For the listing that follows, give again exactly the lines from the one with "What Blender Python script draws this shot? It" to the one with "of a camera", including both.

[Extracted data entries]
◆ ◆ ◆ ◆

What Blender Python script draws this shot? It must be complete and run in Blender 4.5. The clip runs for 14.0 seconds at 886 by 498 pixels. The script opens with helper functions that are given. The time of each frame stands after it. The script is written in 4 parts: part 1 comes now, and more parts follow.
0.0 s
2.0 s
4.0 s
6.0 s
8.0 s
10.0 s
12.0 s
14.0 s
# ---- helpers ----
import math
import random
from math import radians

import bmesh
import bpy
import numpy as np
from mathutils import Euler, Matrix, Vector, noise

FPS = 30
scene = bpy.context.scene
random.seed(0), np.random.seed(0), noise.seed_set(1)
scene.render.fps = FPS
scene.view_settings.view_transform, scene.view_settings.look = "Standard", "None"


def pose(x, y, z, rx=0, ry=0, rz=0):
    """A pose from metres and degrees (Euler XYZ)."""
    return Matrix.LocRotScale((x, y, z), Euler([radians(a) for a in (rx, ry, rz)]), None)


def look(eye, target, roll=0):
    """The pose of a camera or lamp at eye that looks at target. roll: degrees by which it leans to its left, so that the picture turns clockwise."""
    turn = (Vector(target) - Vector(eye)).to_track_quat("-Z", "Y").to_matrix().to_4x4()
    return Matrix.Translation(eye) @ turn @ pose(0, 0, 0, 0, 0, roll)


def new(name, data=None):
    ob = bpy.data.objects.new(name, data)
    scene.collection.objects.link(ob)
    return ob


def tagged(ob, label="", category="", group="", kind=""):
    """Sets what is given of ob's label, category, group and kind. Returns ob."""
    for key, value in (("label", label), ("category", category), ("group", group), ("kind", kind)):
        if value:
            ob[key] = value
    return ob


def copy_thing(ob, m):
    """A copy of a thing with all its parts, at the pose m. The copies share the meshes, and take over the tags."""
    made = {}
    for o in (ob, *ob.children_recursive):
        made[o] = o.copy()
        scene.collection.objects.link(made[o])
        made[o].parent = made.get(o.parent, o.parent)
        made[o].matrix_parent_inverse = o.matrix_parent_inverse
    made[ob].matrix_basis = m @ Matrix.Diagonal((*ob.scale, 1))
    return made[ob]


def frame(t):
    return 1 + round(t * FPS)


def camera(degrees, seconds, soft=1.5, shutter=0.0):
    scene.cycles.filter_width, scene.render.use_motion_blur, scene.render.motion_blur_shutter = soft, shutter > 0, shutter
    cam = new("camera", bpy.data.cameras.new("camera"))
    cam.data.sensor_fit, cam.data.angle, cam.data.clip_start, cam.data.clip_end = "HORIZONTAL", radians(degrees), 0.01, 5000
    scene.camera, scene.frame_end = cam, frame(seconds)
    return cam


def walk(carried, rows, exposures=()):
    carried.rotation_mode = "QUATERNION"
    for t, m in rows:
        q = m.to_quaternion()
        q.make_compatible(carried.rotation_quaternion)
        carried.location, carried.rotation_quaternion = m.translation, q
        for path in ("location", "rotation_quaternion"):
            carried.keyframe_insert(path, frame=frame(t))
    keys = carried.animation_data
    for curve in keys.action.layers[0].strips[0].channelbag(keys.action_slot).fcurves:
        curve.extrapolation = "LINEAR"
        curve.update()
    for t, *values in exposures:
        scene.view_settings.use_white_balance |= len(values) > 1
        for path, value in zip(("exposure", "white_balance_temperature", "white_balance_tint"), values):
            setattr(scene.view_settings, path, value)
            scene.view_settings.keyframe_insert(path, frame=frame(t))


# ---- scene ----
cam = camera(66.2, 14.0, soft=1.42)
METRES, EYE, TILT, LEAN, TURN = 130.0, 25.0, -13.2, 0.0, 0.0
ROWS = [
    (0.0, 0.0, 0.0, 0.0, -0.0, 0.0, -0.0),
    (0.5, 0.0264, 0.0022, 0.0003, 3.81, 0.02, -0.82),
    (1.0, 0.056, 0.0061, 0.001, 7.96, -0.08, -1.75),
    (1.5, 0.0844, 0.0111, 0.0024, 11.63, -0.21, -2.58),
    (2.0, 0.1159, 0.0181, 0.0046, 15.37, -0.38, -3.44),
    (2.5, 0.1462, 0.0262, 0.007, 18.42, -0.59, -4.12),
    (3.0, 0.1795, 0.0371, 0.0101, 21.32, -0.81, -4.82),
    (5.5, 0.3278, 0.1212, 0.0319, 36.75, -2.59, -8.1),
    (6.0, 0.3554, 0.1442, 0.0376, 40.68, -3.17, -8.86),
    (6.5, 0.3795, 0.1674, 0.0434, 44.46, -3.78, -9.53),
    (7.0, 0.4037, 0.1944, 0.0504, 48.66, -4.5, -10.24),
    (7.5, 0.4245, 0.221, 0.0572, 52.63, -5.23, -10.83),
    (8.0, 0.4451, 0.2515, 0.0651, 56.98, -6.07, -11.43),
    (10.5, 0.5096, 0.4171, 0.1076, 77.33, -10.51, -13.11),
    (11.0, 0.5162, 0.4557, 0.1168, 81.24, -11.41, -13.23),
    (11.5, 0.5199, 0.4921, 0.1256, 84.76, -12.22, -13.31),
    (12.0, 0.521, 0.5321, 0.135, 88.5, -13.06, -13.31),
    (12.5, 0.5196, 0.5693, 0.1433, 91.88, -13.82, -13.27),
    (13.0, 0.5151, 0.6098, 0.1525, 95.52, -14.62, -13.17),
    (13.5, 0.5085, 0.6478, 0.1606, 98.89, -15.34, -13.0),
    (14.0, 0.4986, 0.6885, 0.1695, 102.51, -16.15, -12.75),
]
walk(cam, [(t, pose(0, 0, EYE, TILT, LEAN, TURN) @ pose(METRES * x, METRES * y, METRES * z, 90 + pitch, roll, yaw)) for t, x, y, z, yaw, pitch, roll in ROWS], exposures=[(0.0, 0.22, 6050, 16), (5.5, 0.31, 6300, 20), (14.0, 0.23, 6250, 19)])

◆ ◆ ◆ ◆

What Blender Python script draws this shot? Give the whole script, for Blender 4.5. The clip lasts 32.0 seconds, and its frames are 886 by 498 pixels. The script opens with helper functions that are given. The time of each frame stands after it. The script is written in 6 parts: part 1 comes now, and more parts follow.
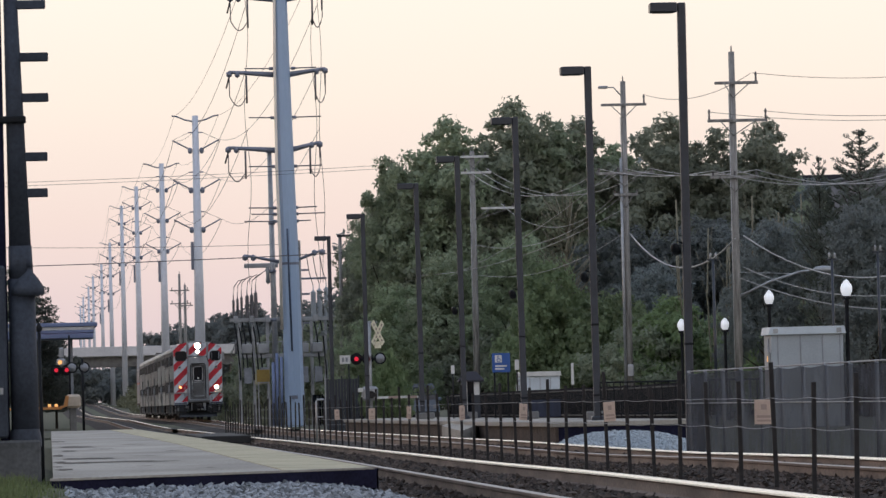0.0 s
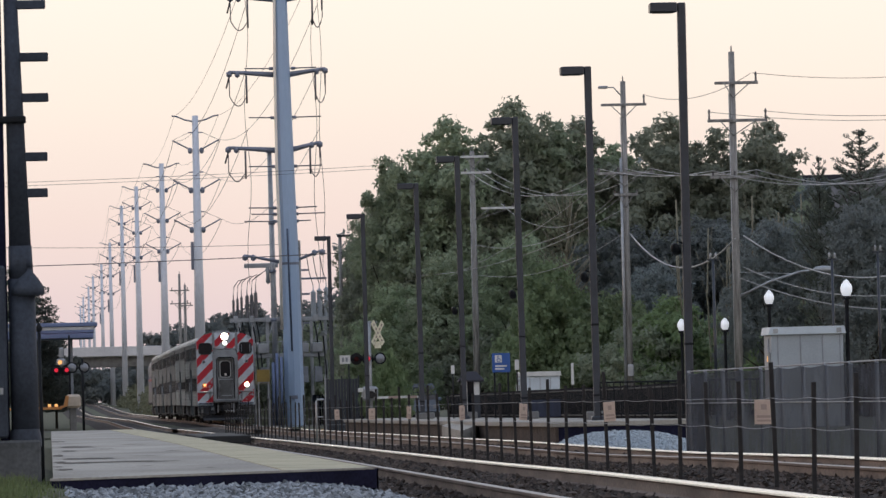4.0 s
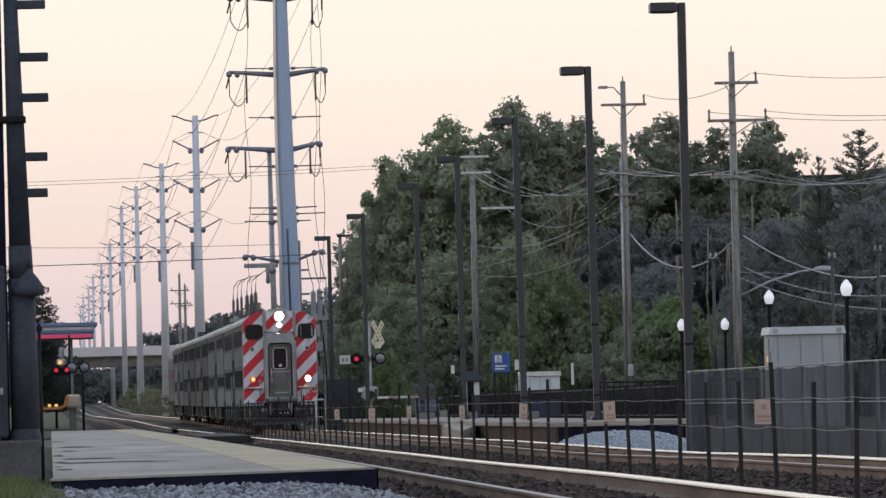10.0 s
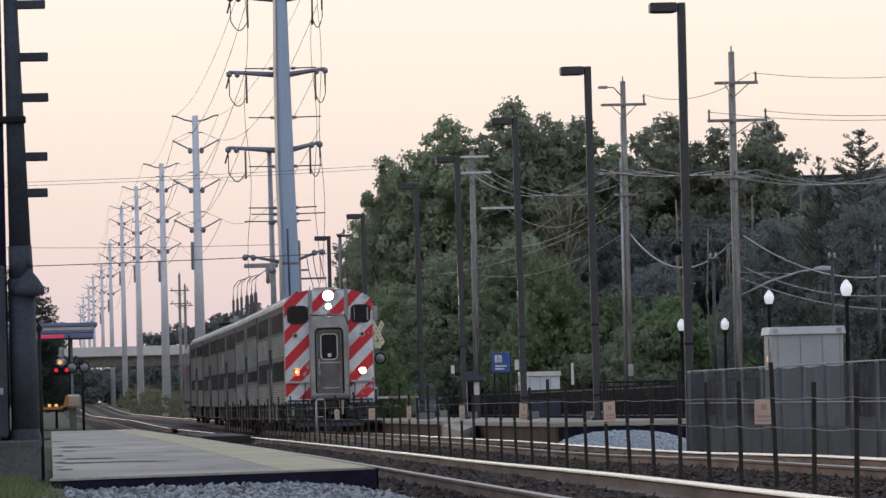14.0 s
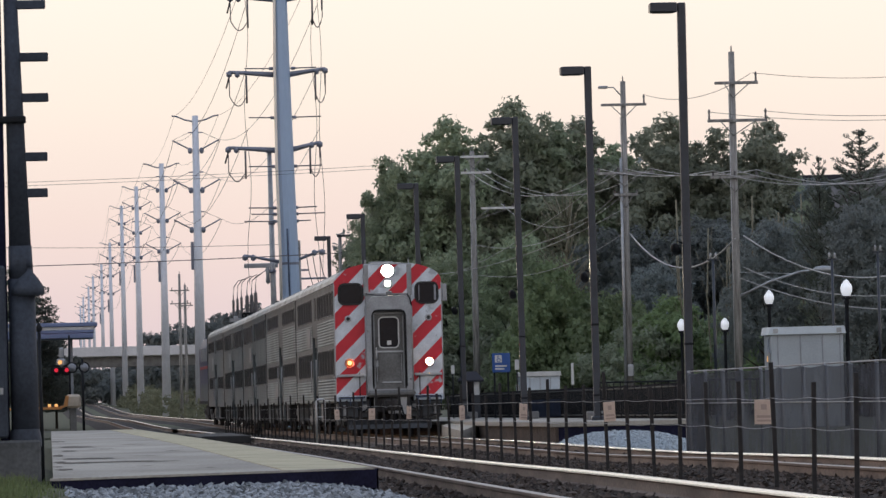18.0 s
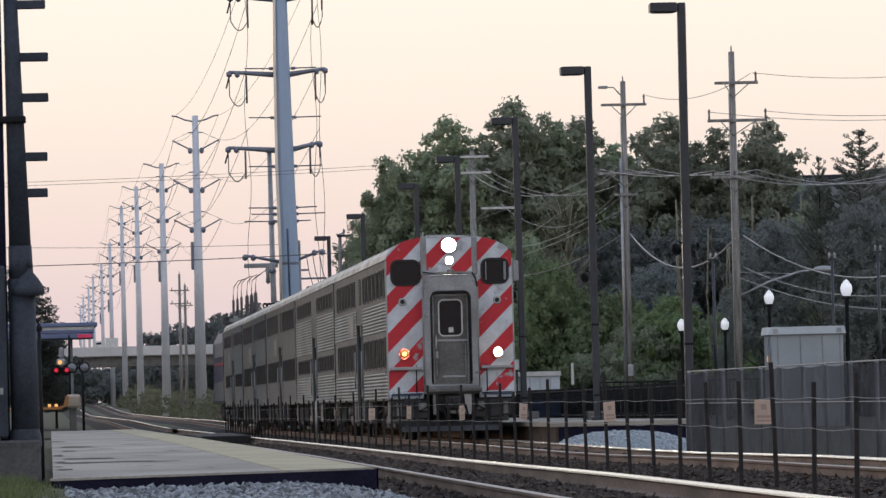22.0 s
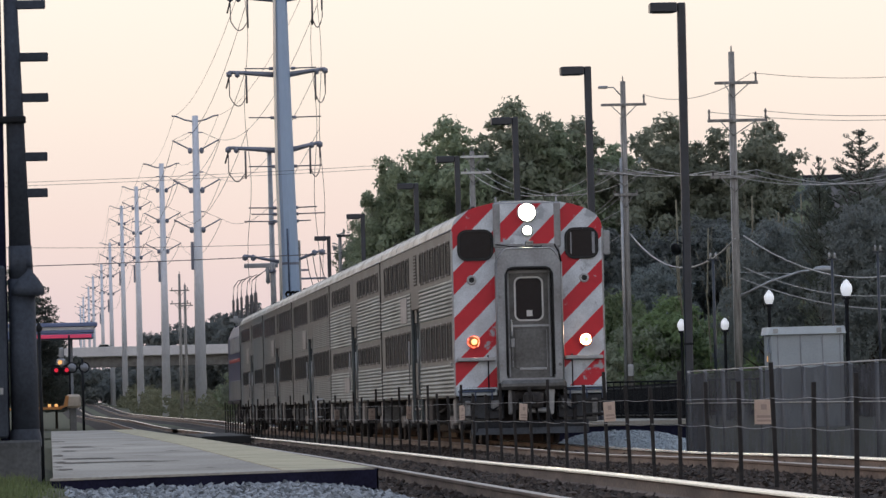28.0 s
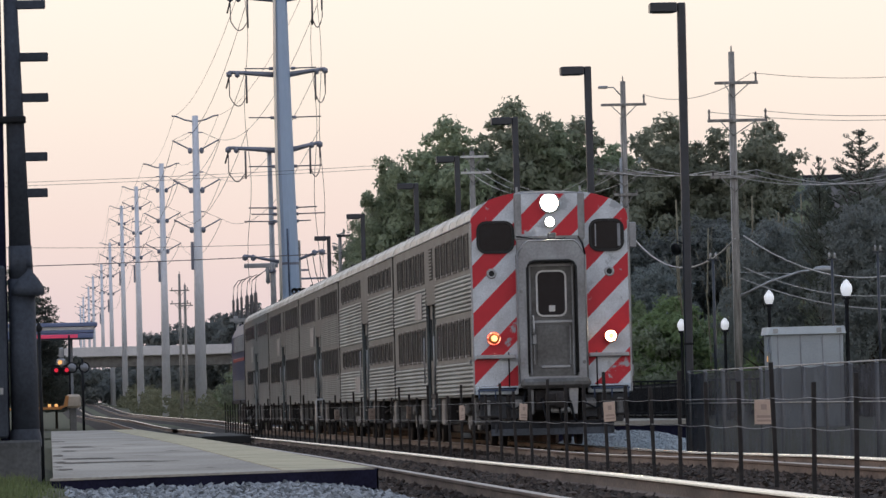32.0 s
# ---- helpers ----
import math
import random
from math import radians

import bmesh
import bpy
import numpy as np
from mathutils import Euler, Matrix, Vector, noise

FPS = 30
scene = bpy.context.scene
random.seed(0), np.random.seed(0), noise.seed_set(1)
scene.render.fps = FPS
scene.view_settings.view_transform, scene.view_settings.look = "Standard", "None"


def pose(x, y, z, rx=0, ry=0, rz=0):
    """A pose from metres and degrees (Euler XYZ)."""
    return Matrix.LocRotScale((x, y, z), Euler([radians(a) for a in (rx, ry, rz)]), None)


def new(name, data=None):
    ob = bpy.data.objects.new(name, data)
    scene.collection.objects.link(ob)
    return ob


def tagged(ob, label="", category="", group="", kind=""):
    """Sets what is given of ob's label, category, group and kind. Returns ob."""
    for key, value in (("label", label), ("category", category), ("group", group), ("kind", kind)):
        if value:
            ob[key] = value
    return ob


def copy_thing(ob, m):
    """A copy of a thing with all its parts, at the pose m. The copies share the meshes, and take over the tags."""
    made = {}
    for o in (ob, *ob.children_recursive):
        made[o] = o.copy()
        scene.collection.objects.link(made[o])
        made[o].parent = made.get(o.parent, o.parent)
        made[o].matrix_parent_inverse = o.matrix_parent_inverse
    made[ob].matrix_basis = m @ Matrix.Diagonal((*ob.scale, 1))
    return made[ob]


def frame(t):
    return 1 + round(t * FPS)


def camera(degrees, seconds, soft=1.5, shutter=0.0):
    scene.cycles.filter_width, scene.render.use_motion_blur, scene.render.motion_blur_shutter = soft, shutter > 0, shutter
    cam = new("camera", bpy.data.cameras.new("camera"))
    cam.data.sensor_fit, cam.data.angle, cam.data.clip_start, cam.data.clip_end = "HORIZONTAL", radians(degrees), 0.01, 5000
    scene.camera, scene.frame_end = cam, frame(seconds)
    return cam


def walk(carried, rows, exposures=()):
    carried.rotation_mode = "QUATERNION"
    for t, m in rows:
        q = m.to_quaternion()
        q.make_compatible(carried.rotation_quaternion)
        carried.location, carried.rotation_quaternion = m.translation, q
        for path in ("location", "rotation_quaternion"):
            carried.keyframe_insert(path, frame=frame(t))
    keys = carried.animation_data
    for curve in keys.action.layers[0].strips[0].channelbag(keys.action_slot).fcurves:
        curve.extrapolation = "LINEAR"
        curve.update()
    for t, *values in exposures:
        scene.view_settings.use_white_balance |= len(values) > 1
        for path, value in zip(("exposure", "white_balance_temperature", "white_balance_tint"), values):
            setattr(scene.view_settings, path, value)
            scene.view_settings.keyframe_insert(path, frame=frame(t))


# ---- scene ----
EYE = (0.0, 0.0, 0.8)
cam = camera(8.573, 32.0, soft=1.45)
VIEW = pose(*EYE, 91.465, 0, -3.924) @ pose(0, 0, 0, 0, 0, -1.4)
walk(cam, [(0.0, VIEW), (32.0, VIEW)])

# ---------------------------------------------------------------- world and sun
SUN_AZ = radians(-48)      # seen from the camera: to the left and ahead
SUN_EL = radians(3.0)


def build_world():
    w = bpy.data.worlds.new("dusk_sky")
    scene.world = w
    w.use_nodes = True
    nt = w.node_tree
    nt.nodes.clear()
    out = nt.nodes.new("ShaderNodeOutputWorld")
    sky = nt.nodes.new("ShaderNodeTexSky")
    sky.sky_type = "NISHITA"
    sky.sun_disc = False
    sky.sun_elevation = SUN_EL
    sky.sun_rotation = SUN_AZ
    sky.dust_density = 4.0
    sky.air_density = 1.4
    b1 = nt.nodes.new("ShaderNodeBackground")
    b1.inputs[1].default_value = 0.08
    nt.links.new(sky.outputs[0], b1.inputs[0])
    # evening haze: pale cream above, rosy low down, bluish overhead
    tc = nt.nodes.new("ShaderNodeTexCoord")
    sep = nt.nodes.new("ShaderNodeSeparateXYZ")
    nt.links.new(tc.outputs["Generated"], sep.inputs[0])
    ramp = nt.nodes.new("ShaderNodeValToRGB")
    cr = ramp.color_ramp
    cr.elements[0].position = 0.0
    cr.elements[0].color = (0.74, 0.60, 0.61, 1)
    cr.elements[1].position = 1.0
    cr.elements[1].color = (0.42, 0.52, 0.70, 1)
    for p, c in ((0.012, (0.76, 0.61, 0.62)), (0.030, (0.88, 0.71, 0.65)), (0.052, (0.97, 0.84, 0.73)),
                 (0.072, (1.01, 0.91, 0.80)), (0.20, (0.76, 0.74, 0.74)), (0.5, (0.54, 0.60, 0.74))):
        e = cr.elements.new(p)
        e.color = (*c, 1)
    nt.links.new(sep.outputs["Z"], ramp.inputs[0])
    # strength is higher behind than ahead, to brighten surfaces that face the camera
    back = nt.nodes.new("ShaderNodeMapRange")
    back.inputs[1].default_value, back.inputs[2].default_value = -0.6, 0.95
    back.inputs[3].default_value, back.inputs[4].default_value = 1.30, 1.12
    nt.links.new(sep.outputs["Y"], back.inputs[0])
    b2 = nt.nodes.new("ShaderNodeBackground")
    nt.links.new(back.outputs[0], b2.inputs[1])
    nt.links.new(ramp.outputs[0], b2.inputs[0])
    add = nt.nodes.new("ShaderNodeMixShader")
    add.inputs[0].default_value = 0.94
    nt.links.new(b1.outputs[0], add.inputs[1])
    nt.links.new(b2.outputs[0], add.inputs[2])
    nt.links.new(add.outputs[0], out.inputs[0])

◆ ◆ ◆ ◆

Complete answer>
What Blender Python script draws this shot? It must be complete and run in Blender 4.5. The clip runs for 14.0 seconds at 886 by 498 pixels. The script opens with helper functions that are given. The time of each frame stands after it. The script is written in 4 parts: part 1 comes now, and more parts follow.
0.0 s
2.0 s
4.0 s
6.0 s
8.0 s
10.0 s
12.0 s
14.0 s
# ---- helpers ----
import math
import random
from math import radians

import bmesh
import bpy
import numpy as np
from mathutils import Euler, Matrix, Vector, noise

FPS = 30
scene = bpy.context.scene
random.seed(0), np.random.seed(0), noise.seed_set(1)
scene.render.fps = FPS
scene.view_settings.view_transform, scene.view_settings.look = "Standard", "None"


def pose(x, y, z, rx=0, ry=0, rz=0):
    """A pose from metres and degrees (Euler XYZ)."""
    return Matrix.LocRotScale((x, y, z), Euler([radians(a) for a in (rx, ry, rz)]), None)


def look(eye, target, roll=0):
    """The pose of a camera or lamp at eye that looks at target. roll: degrees by which it leans to its left, so that the picture turns clockwise."""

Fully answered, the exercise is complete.